(3D scene code data)
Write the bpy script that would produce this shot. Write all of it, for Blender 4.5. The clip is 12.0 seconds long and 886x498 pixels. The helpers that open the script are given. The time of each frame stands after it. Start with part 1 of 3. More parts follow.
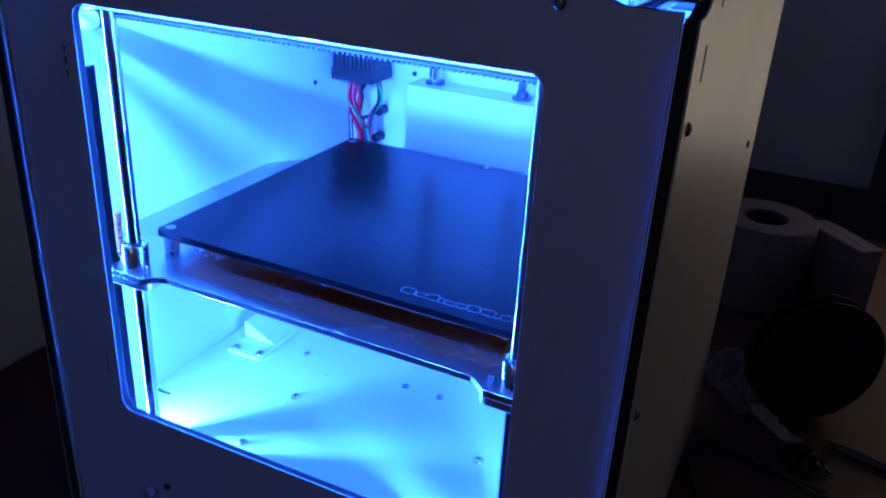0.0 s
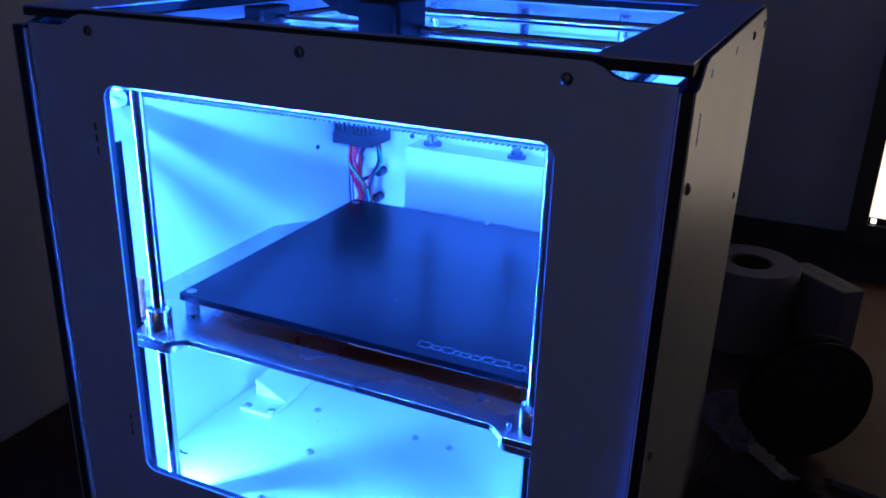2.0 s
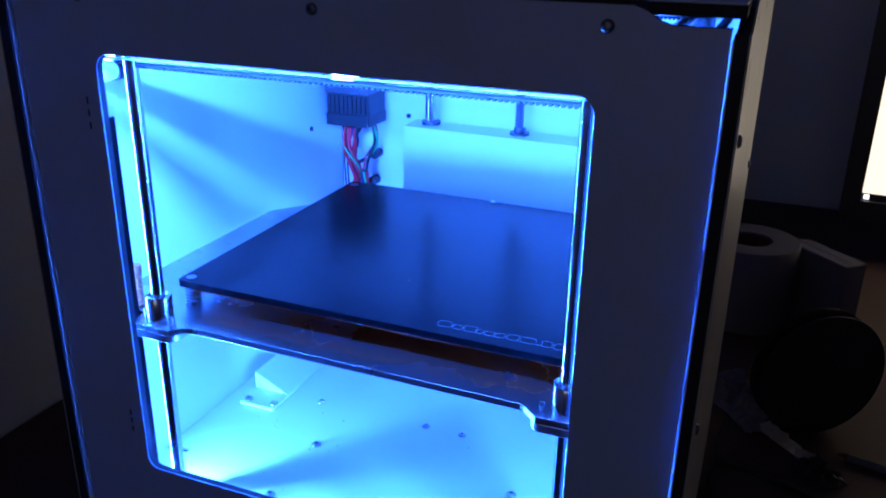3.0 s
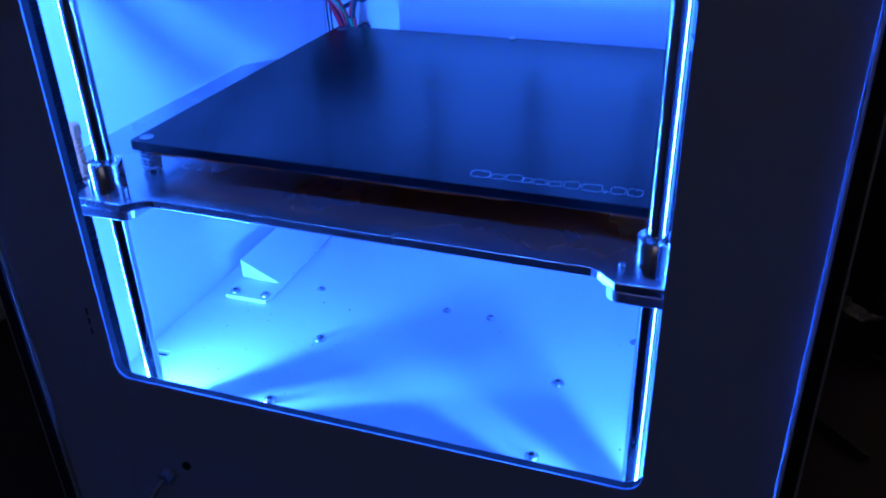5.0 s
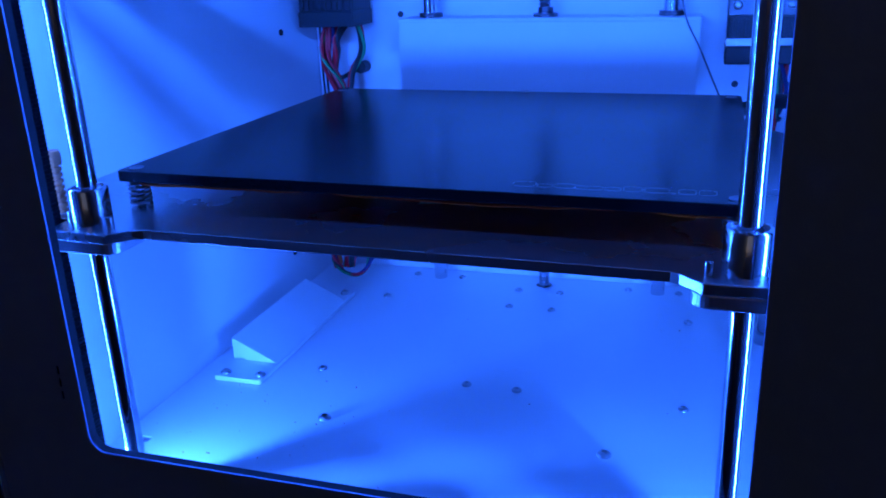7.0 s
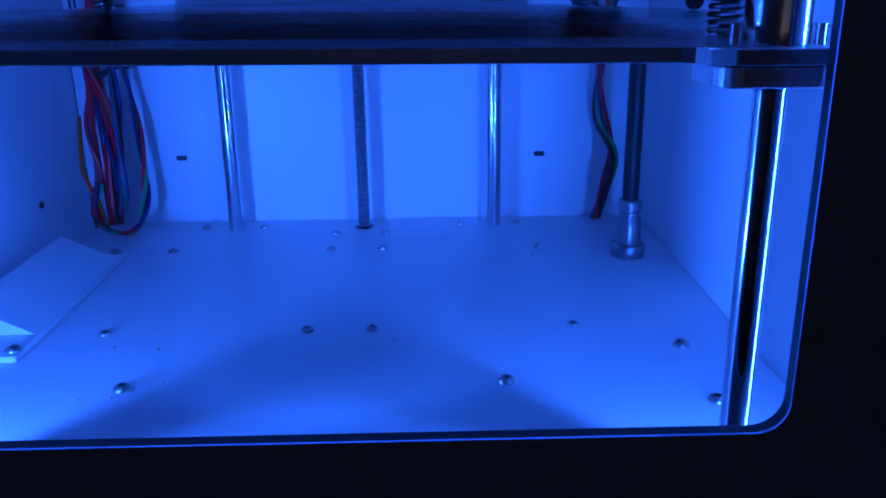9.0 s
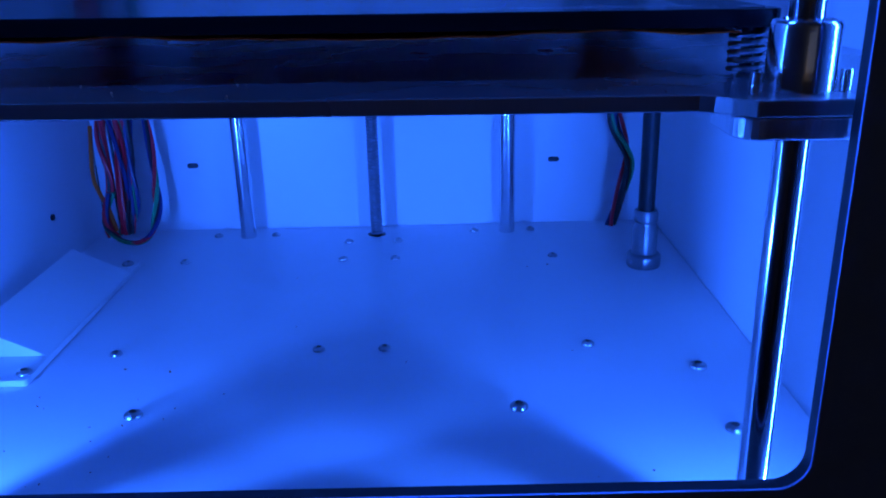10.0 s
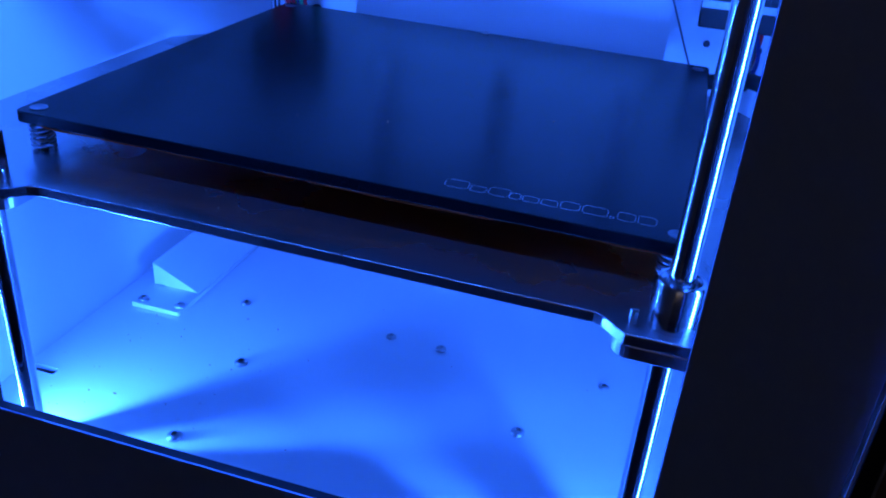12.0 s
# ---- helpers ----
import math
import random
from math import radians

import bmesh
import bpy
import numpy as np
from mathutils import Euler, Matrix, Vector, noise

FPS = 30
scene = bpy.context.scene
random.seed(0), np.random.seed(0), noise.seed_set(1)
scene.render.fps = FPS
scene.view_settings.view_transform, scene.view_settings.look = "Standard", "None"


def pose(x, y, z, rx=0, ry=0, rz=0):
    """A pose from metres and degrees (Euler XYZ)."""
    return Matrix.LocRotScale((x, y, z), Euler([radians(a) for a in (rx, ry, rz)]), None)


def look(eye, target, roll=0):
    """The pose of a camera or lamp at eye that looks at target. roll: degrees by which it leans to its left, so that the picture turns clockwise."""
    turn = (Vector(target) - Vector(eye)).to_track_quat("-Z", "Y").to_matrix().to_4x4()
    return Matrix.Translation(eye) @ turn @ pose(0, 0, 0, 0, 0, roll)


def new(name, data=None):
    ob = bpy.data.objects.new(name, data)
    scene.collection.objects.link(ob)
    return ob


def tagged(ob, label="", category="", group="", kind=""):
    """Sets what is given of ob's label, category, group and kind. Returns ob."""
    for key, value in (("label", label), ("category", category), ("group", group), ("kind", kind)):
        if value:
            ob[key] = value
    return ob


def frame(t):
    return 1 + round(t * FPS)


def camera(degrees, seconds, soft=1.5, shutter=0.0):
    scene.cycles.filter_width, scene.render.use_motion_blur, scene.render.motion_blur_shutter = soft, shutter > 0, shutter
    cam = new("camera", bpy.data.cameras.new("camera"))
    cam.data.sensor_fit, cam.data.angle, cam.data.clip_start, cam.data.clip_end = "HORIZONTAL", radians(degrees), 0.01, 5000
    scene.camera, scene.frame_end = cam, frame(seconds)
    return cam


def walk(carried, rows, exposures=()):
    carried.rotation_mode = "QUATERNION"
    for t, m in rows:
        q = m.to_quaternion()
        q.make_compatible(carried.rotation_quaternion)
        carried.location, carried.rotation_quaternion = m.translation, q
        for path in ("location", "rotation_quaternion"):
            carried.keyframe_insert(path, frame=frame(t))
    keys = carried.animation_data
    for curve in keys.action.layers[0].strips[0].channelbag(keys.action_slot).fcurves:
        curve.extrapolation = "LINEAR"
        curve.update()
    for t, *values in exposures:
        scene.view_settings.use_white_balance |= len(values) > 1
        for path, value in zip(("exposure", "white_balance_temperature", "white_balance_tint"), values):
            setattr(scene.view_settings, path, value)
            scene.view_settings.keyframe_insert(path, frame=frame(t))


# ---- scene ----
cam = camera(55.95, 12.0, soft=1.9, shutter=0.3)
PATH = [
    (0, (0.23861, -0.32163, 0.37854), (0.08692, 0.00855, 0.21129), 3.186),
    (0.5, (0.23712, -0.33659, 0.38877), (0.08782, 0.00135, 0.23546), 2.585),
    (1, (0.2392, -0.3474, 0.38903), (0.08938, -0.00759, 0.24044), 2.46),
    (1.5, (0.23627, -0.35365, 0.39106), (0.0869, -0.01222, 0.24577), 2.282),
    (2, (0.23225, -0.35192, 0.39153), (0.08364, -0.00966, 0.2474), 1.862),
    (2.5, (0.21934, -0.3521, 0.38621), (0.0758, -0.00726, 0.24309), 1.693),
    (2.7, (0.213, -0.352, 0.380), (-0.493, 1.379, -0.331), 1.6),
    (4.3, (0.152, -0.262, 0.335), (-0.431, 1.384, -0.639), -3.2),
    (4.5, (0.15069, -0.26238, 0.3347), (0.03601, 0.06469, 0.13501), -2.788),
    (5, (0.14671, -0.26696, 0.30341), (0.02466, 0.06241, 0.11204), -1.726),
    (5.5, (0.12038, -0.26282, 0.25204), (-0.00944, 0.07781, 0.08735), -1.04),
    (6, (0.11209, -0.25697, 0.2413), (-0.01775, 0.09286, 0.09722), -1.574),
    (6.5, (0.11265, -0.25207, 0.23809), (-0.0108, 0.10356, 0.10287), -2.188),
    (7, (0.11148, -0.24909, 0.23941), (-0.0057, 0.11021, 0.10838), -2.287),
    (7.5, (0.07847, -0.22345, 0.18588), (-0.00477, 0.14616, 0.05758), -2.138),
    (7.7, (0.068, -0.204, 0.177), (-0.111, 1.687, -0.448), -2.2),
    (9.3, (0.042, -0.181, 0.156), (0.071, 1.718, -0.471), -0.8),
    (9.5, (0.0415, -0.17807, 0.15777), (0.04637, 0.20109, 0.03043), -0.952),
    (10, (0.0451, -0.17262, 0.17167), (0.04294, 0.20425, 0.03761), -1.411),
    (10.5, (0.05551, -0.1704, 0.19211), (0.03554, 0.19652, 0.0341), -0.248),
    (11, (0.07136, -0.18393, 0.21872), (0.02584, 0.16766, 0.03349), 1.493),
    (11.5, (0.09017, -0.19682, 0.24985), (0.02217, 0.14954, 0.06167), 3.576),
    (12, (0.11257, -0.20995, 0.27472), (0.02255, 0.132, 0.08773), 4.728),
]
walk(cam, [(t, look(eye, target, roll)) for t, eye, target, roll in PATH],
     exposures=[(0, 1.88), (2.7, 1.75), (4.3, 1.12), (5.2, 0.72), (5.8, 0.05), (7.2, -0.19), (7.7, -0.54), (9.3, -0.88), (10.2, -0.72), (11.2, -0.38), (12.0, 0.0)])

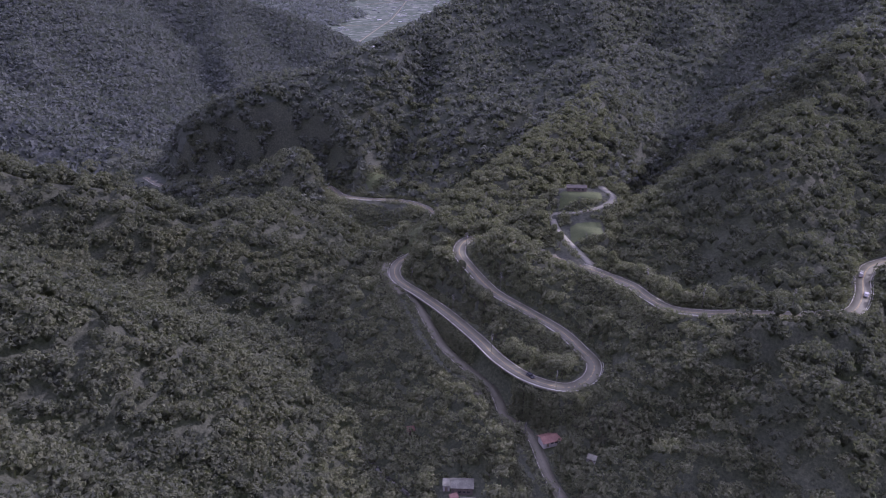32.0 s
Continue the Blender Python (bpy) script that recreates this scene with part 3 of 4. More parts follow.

*What is asked*. Extract verbatim only those lines that run from the line with "what is given" to the line with "shutter > 0, shutter", inclusive.

*Solution for this task*.
    """Sets what is given of ob's label, category, group and kind. Returns ob."""
    for key, value in (("label", label), ("category", category), ("group", group), ("kind", kind)):
        if value:
            ob[key] = value
    return ob


def frame(t):
    return 1 + round(t * FPS)


def camera(degrees, seconds, soft=1.5, shutter=0.0):
    scene.cycles.filter_width, scene.render.use_motion_blur, scene.render.motion_blur_shutter = soft, shutter > 0, shutter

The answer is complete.